### Recorded data
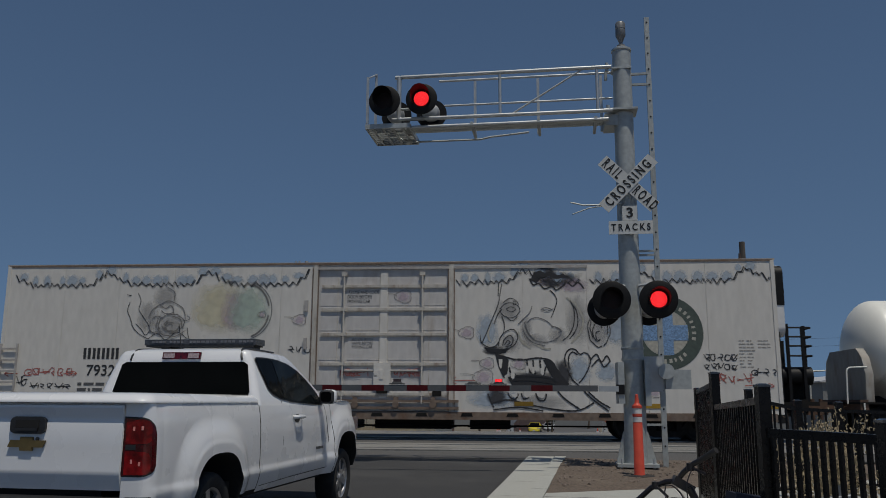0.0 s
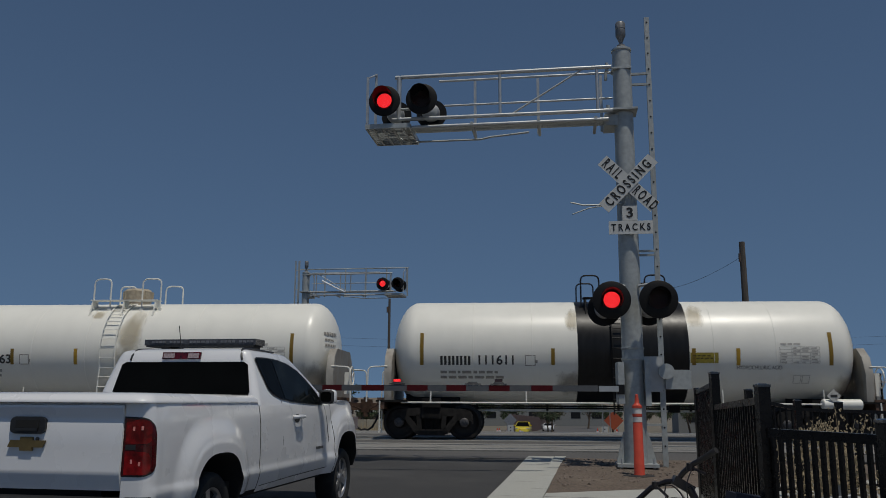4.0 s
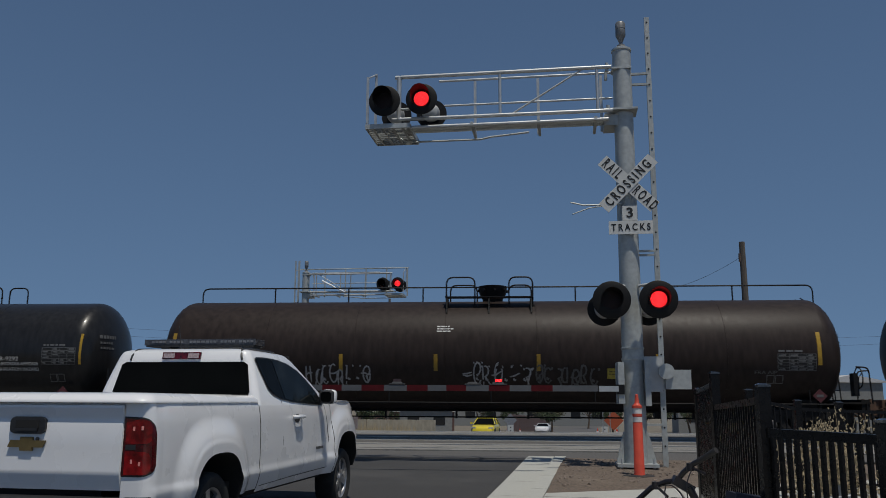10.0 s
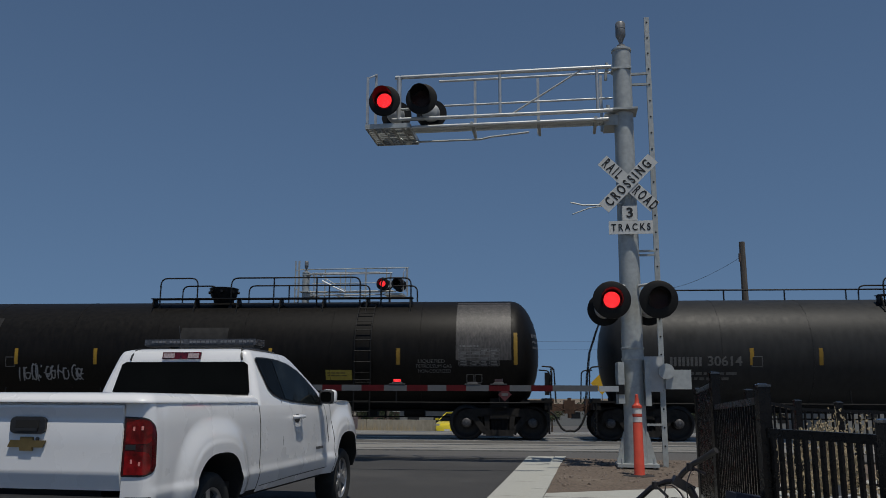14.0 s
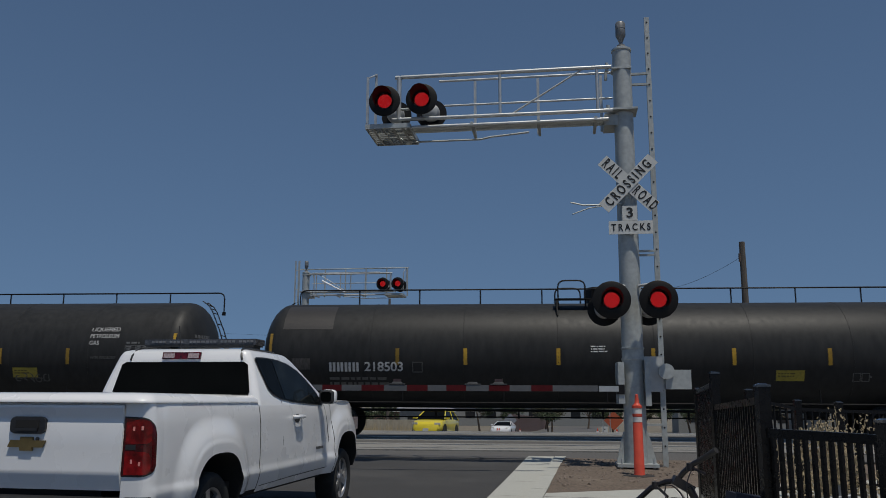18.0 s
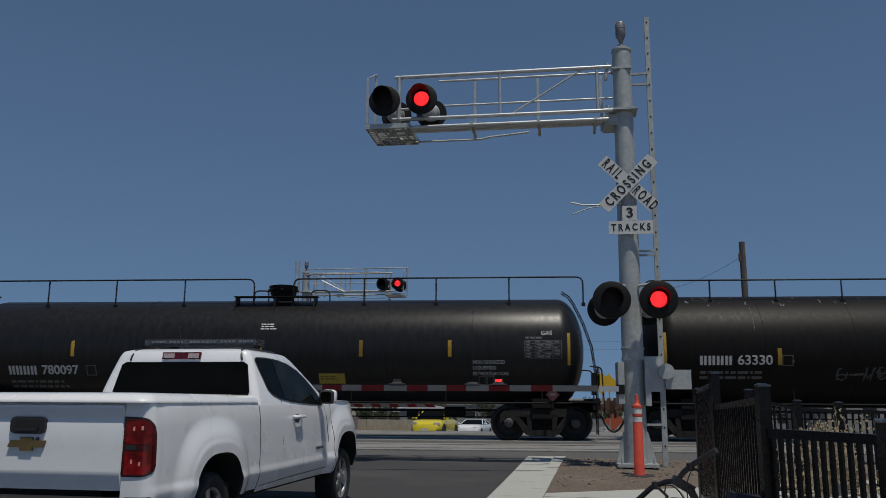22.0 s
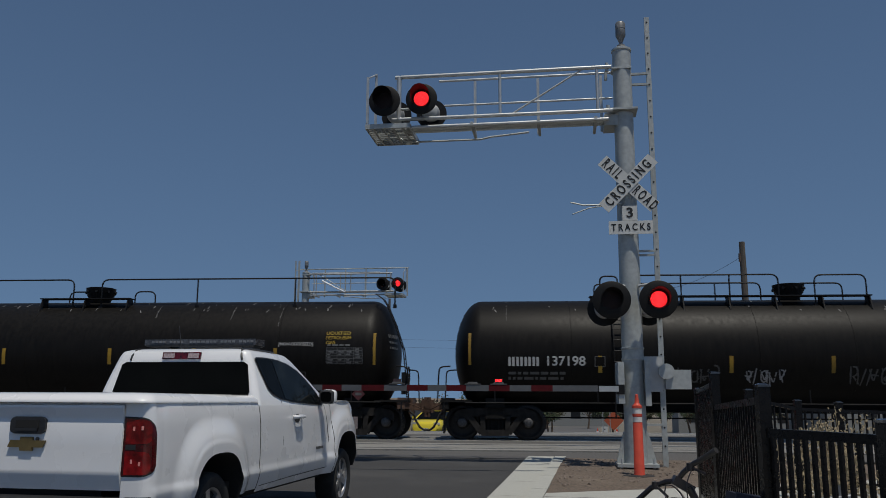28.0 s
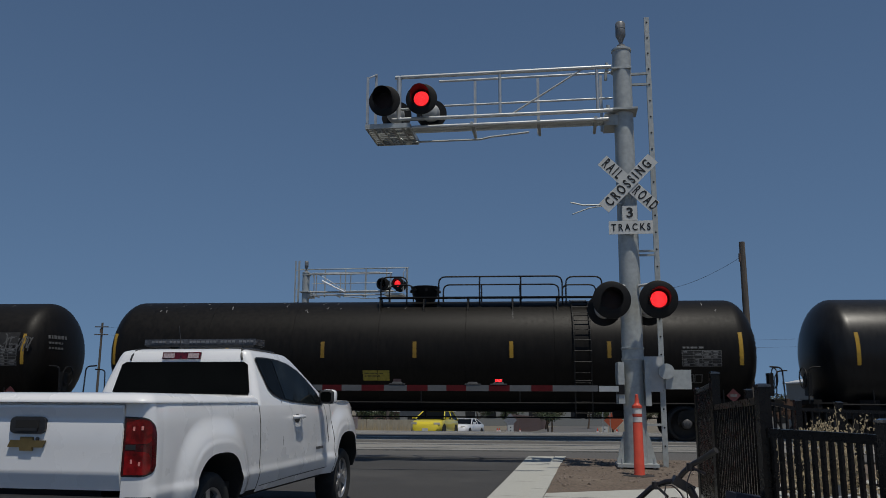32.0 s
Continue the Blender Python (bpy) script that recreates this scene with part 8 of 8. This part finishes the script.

### Problem statement
Are you able to set down all the lines above exactly, without any pictures?

### Worked solution
0.0 s
4.0 s
10.0 s
14.0 s
18.0 s
22.0 s
28.0 s
32.0 s
Continue the Blender Python (bpy) script that recreates this scene with part 8 of 8. This part finishes the script.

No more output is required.